Record your own observations here about the network’s performance on the previously unseen, unjiggled image data.

How does it compare with the behaviour of the network trained on the full-size image data?

5.4 Parameter sweeping

At this point, you may be thinking this is all so much voodoo, and how on earth are you expected to be able to find appropriate settings for the number and arrangement of the hidden layers and the number of training iterations, let alone the selection of appropriate training images?

And you wouldn’t be wrong!

One approach to finding appropriate configuration setups is a brute-force approach know as parameter sweeping. Under this approach, you set up an automated experiment to create and train lots and lots of networks for increasing numbers of hidden nodes, and increasing numbers of training cycles. Then you pick the best one.

Performing parameter sweeps, as well as other techniques for trying to find effective network architectures and training schedules, is beyond the scope of this module.

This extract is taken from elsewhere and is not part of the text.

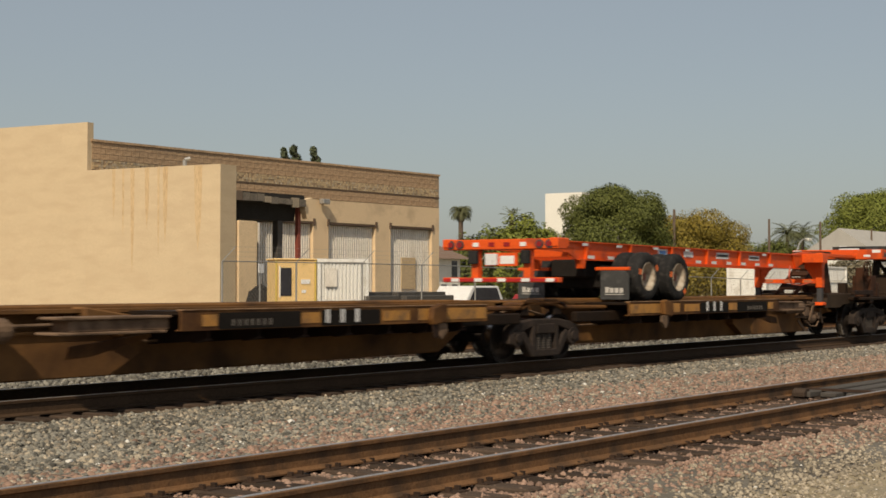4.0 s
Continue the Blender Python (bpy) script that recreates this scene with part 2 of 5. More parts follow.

If you would like to learn more about training and developing neural networks, consider taking the OU module TM358 Machine learning and artificial intelligence.

5.5 Summary

In this notebook you have been introduced to the idea of feature engineering, in which the neural network design engineer tries to find ways of encoding the input data and identifying meaningful features in it that the network can then use to distinguish between the presented patterns.

As well as improving performance by reducing the number of features, and so reducing the size and complexity of the network, some feature selections may also improve performance by ‘masking’ different sorts of irrelevant variation in the presented pattern. For example, you saw how a signature-based encoding of the MNIST image data might provide translation-invariant features in certain respects.

In the next notebook, you will look at another sort of neural network architecture, the convolutional neural network (CNN), before going on to explore how well CNNs cope with the MNIST data.